Ritengo però che il successo dell’operazione sia legato soprattutto ad alcune condizioni.
La prima: che il ministero ci creda e dia all’operazione una valenza strategica, attraverso ascolto, vigilanza e valorizzazione dell’esperienza; perché essa diventi leva non effimera per diffondere e far crescere la cultura della valutazione.
La seconda: che i DS siano messi nella situazione di dedicarvi energie adeguate (in primo luogo ocorrerà pensare per il prossimo anno ad un dimensionamento delle Istituzioni Scolatiche sensato per numero e tipogie di istituo da aggregare e per numero di studenti). Penso che questa operazione avrà più o meno successo se i DS saranno essi stessi in prima linea quanto a prepartazione e motivazione e se riusciranno a costruire dentro le scuole un nucleo interno che possa essere ‘massa critica’ all’interno delle varie articolazioni del collegio (leadeship diffusa). Garantendo comunque apertura, trasparenza e coinvolgimento generalizzato.
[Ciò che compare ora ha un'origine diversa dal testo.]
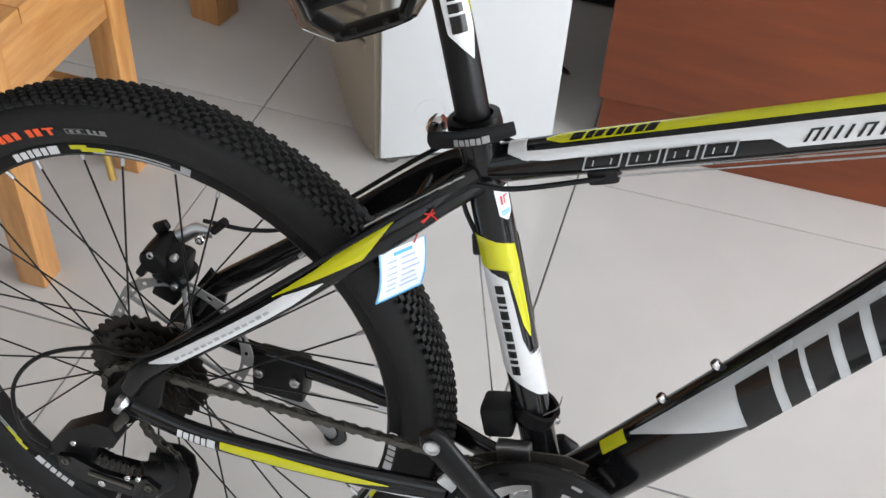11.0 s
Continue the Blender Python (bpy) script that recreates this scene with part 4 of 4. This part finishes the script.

Perciò, prima che parta l’operazione, andrebbe previsto per i Dirigenti un percorso formativo, anche on line, che consenta di partire col piede giusto.
La terza: che le scuole (DS, gruppo attivo, genitori coinvolgibili come strumento di “appoggio e pressione”) si sentano non esecutrici di volontà e scelte altrui, ma protagonisti di un’operazione che, pur muovendosi dentro una logica di progetto nazionale, venga avvertita come funzionale ai propriobiettivi di miglioramento.

L’ho fatta lunga anche per convincere di più me stesso.
Concludo ribadendo comunque che, in questa fase, ogni idea - anche se ‘parziale’ - che abbia senso e guardi al futuro e si muova nella direzione giusta, va sostenuta, con spirito certamente critico e vigile, ma sempre propositivo. L’attuale situazione di immobilismo, se protratta ulteriormente, può distruggere anche le tante energie che aspettano di essere “risvegliate”.
Amo pensare – ma ne sono quasi certo - che su questo Maurizio Tiriticco sia d’accordo con me.